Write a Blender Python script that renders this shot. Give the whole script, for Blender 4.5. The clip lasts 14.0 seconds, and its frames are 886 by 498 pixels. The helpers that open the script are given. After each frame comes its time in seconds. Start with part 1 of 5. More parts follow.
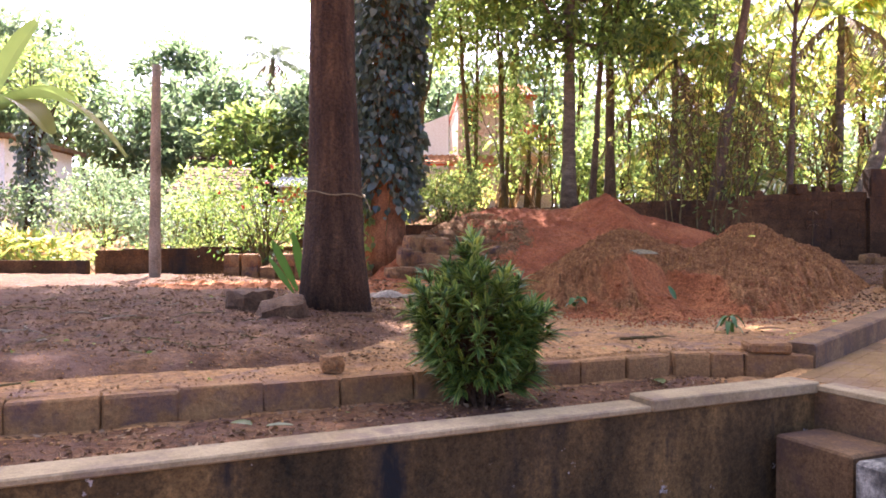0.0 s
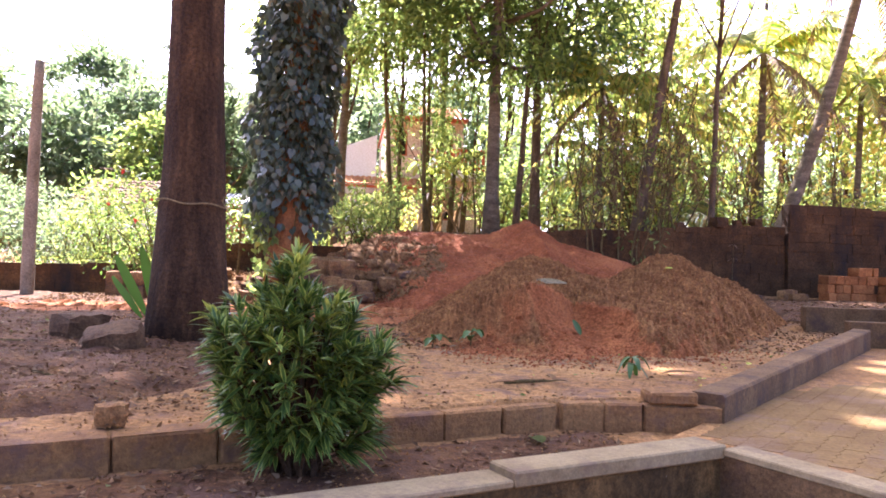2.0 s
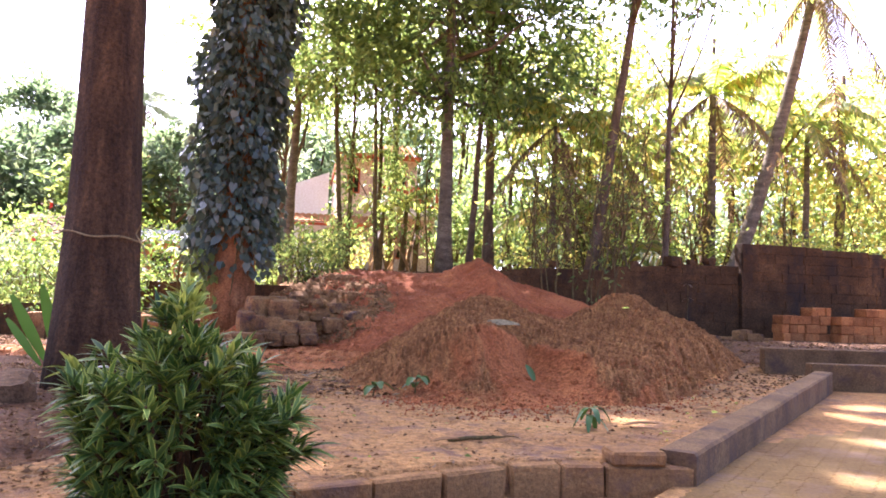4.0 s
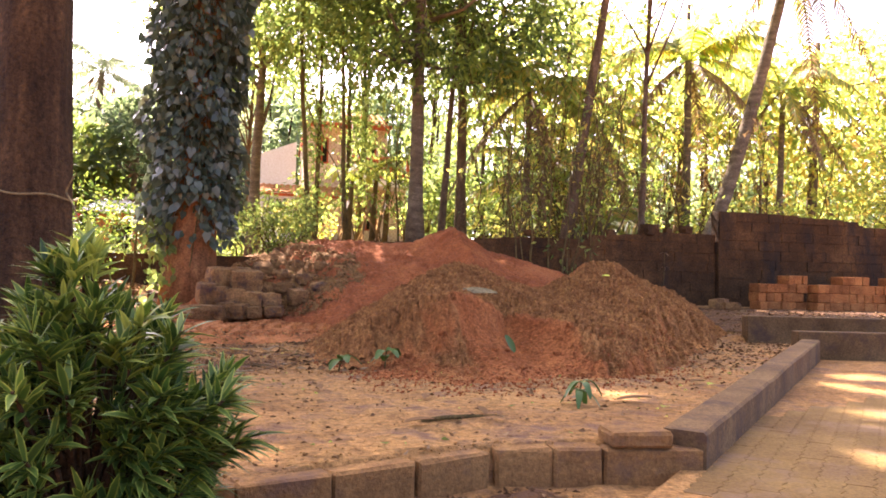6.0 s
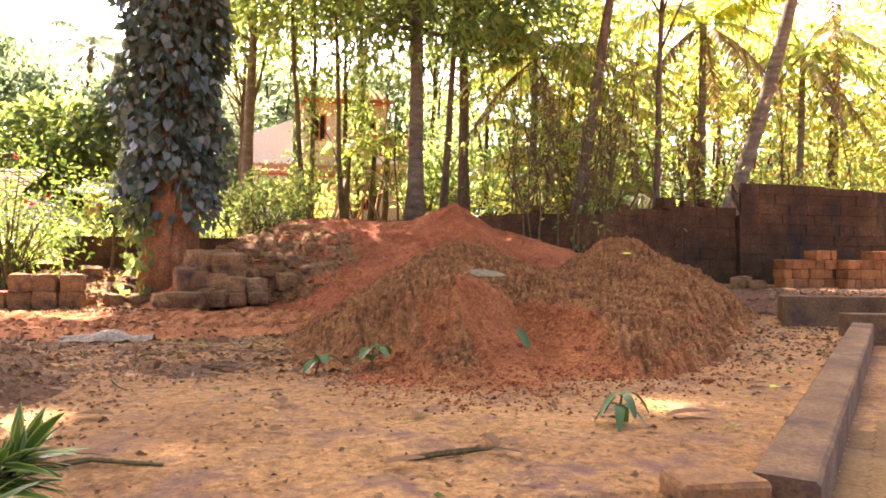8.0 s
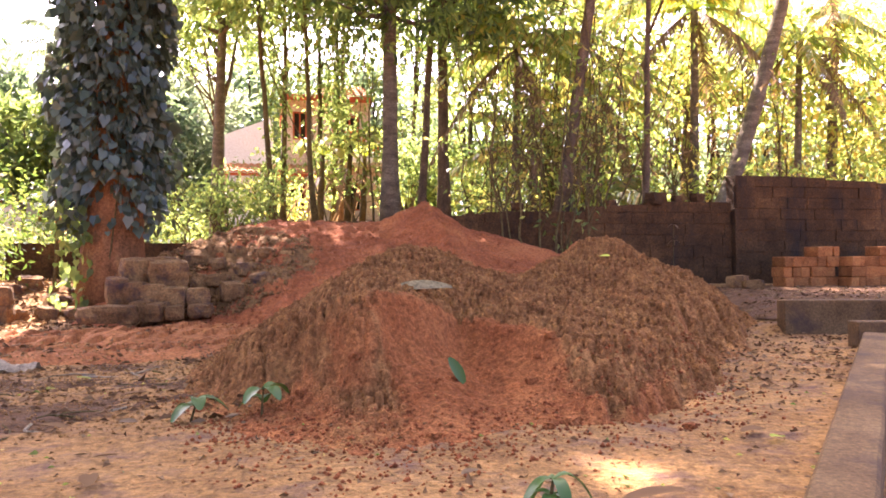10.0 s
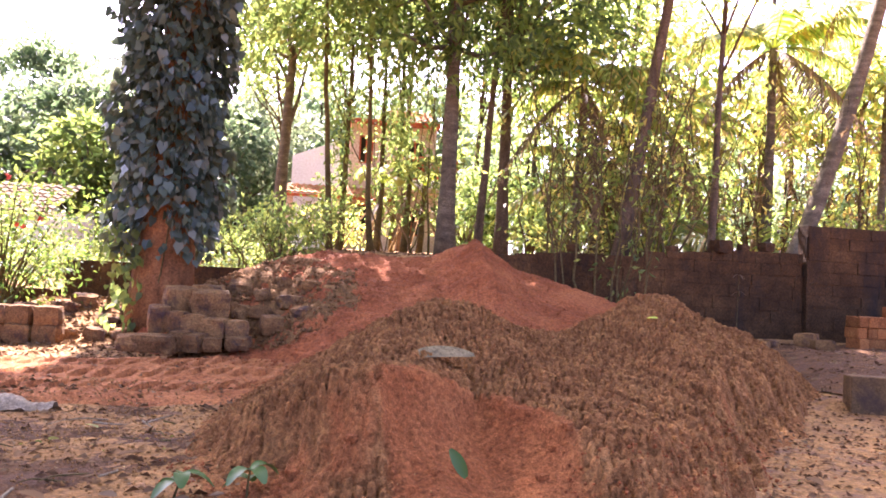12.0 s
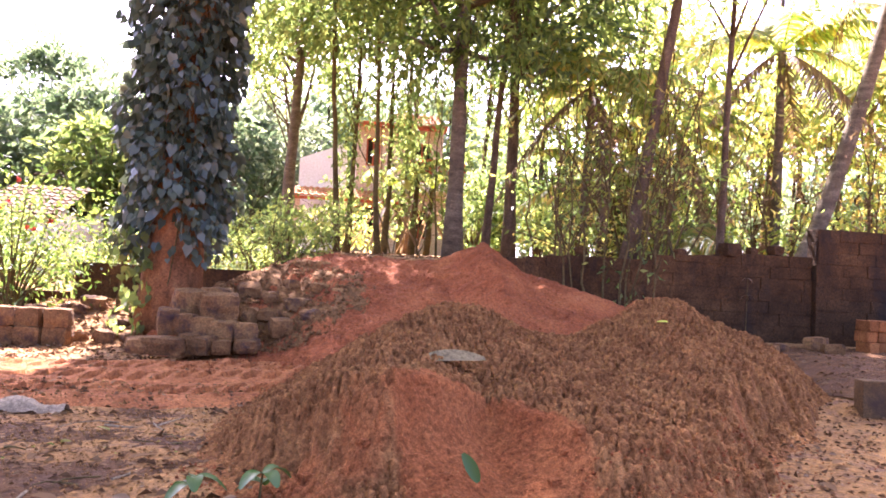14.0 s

★ ★ ★ ★ ★

Set down the complete material exactly, but do not include the images.

◆ ANSWER BELOW:
Write a Blender Python script that renders this shot. Give the whole script, for Blender 4.5. The clip lasts 14.0 seconds, and its frames are 886 by 498 pixels. The helpers that open the script are given. After each frame comes its time in seconds. Start with part 1 of 5. More parts follow.
0.0 s
2.0 s
4.0 s
6.0 s
8.0 s
10.0 s
12.0 s
14.0 s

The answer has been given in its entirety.